Peristiwa yang sangat langka terjadi pada 15 Januari 1919 di kawasan North End, Boston. Bencana banjir bukan dari sungai, hujan atau luapan air laut, namun banjir molase yang merusak kota, jalanan, rel kereta api dan pelabuhan mengakibatkan 21 orang meninggal dan 150 luka-luka. Banjir ini luar biasa hebatnya akibat sebuah tangki penyimpanan molase dengan ketinggian 15 m, diameter 27 m, berisi 3,7 juta gallon ( 8,7 juta liter) molase pecah, menyembur ke areal sekitarnya berupa banjir dengan ketinggian 7,6 meter, kecepatan 56 km/jam, menerjang manusia, kuda, merobohkan bangunan, bahkan struktur rel kereta runtuh sehingga kereta ke luar jalur. Sangat menakutkan karena menerjang dengan suara gemuruh dan bumi seperti bergetar, demikian menurut para saksi mata ketika itu.
Molase adalah tetes tebu yang dipakai untuk bahan dasar pembuatan alkohol, etanol, asam sitrat, MSG dan gasohol. Cairan berwarna coklat ini menjadi bahan pemanis standar Amerika Serikat, ditampung di tanki dekat pelabuhan untuk diangkut ke pabrik proses penyulingan lebih lanjut. Akibat banjir ini maka daerah sekitar kawasan North End menggenang molase setinggi lutut hingga pinggang orang dewasa (60-90 cm), evakuasi korban sangat sulit akibat genangan yang lengket ini, bahkan untuk membersihkan bekas-bekas molase ini perlu 300 tenaga kerja yang memakan waktu berminggu-minggu.
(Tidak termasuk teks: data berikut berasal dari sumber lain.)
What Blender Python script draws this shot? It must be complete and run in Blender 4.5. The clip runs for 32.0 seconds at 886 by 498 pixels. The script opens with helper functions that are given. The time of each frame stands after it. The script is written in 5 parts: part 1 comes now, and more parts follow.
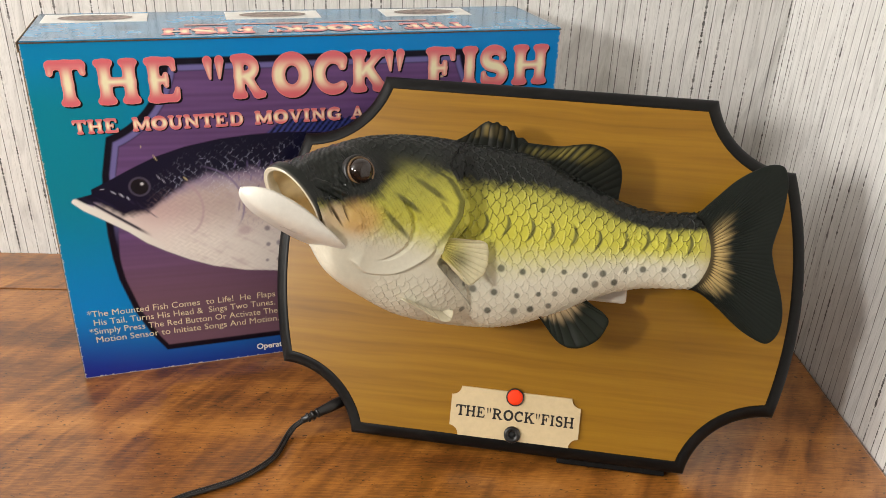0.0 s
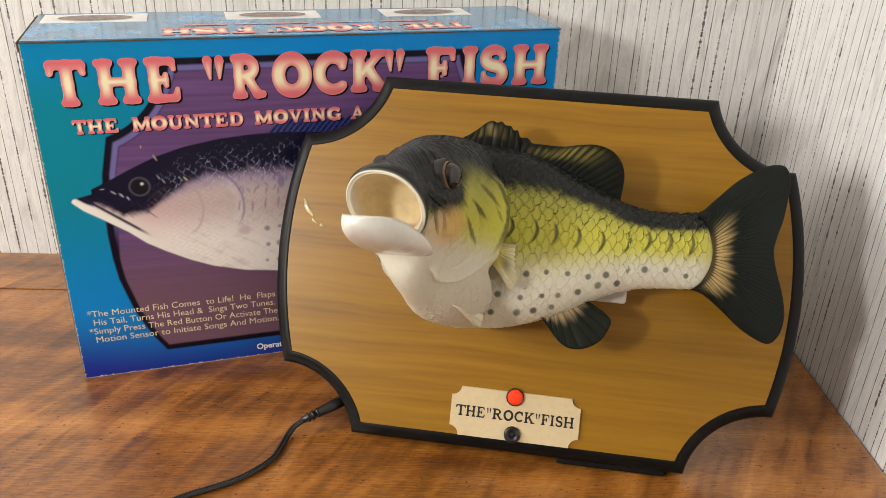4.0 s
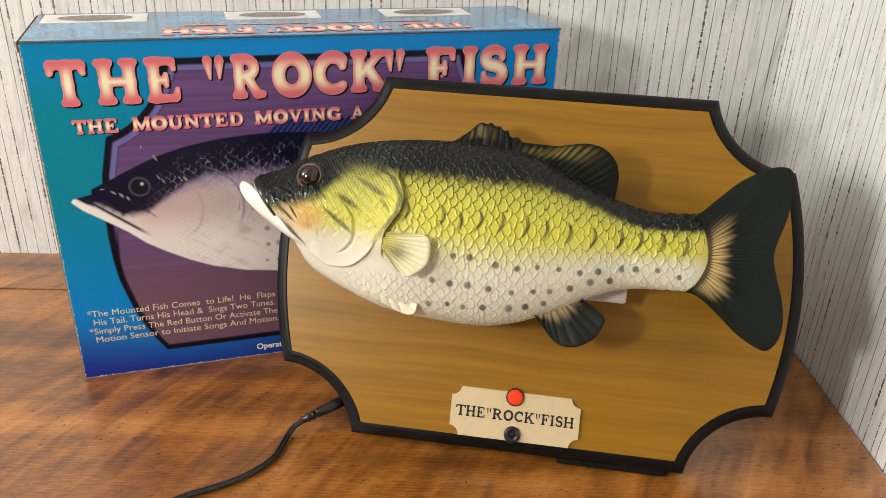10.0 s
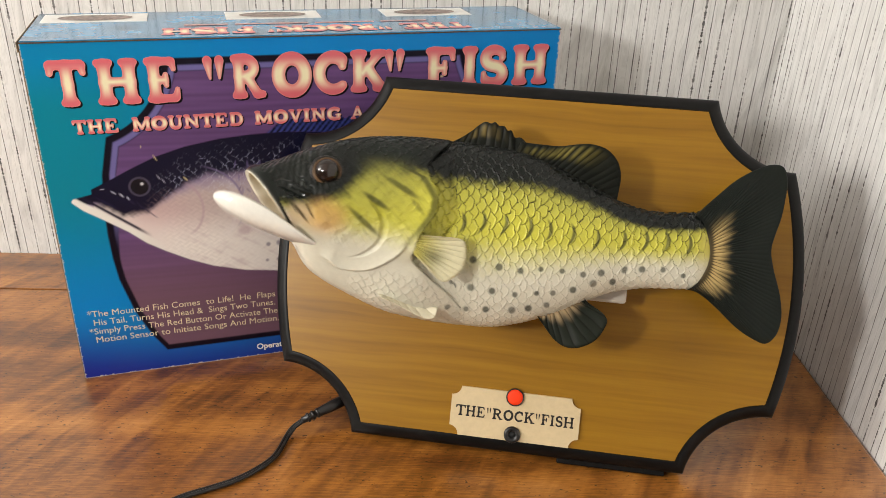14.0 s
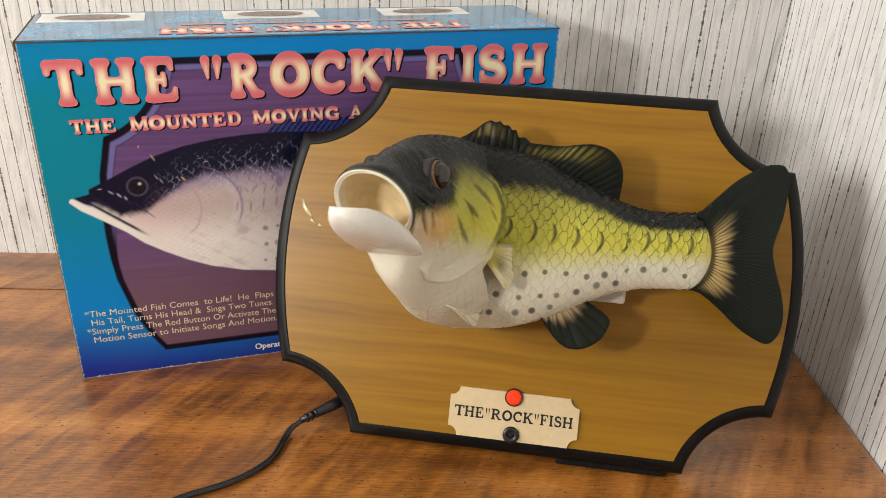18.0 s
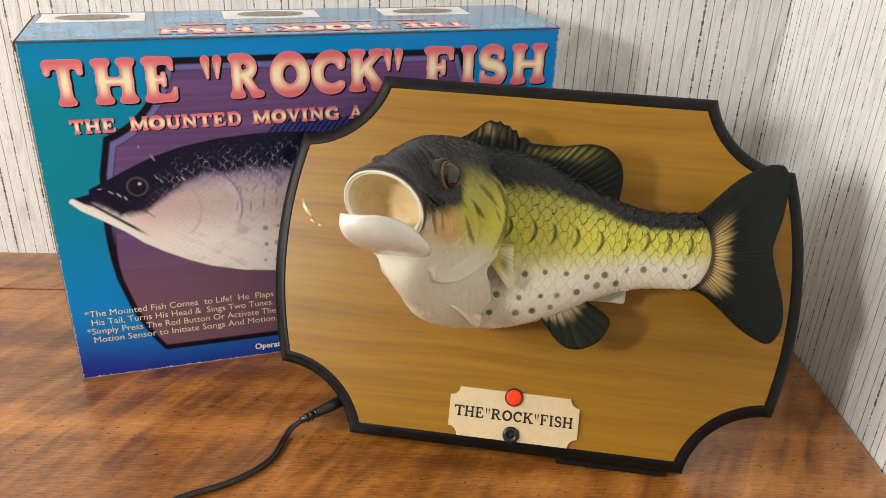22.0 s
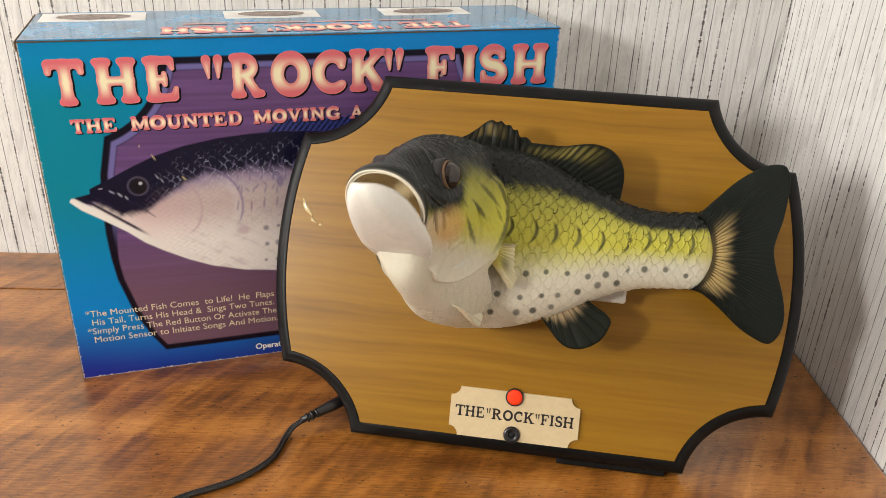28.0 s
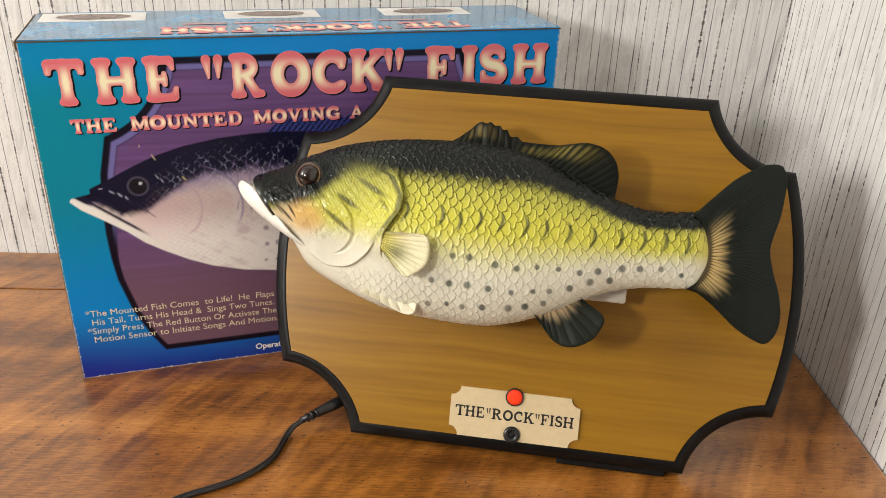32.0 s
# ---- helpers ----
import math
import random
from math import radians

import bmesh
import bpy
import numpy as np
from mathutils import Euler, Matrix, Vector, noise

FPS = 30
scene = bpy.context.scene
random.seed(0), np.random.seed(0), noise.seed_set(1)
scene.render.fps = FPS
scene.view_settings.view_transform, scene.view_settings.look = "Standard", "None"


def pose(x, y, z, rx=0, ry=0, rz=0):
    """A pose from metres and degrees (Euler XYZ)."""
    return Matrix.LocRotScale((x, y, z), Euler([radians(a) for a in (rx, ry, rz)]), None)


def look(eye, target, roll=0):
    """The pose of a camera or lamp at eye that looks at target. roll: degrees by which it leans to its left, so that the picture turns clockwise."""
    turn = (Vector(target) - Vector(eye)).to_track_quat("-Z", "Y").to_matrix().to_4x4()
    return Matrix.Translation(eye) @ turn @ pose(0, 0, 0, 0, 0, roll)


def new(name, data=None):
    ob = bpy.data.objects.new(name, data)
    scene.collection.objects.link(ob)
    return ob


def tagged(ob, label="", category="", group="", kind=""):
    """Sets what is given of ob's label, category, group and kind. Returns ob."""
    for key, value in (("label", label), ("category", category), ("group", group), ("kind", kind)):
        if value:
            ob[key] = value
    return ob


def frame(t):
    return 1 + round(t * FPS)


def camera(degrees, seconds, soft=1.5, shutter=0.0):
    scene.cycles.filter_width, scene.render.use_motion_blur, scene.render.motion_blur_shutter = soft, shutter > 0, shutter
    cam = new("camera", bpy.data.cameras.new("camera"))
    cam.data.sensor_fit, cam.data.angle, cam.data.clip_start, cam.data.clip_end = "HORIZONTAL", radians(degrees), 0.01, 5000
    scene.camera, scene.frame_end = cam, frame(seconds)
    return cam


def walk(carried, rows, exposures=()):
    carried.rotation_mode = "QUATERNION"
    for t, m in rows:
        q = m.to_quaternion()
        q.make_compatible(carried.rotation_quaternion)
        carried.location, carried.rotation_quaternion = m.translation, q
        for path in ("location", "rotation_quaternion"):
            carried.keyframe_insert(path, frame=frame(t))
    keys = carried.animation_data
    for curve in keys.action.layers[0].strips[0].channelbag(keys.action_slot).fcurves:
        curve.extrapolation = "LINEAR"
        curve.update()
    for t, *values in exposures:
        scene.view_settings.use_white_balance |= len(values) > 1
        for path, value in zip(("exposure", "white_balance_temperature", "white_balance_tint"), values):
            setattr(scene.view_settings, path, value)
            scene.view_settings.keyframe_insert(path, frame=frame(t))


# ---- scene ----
# ---- camera and its way ----
cam = camera(58.52, 32.0, soft=0.75, shutter=0.4)


def aimed(x, y, z, fx, fy, fz, roll):
    return look((x, y, z), (x + fx, y + fy, z + fz), roll)


SHOT_A = aimed(0, 0, 0.37077, 0.03388, 0.89436, -0.44605, 2.238)
SHOT_B = aimed(0.0005, 0.00159, 0.37108, 0.03485, 0.8935, -0.4477, 2.235)
SHOT_C = aimed(-0.00027, 0.00129, 0.37044, 0.03527, 0.89393, -0.44682, 2.274)
walk(cam, [(0, SHOT_A), (14.6, SHOT_A), (16.3, SHOT_B), (25.6, SHOT_B), (27.3, SHOT_C), (32, SHOT_C)],
     exposures=[(0, -0.02, 6500, 10), (17.8, -0.02, 6500, 10), (19.0, 0.04, 6500, 10), (23.6, 0.04, 6500, 10), (24.4, -0.02, 6500, 10), (25.4, -0.02, 6500, 10), (26.6, 0.04, 6500, 10), (31.3, 0.04, 6500, 10), (32, -0.02, 6500, 10)])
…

Hasil penyelidikan para ahli atas penyebab pecahnya tangki molase tersebut ditemukan bahwa dinding tangki berbahan baja terlalu tipis untuk menahan tekanan volume molase sebesar itu. Dinding tangki hanya memiliki ketebalan sekitar 50% dari yang dibutuhkan, disamping itu campuran kandungan bajanya juga tidak memadai karena kurangnya pengetahuan ketika itu.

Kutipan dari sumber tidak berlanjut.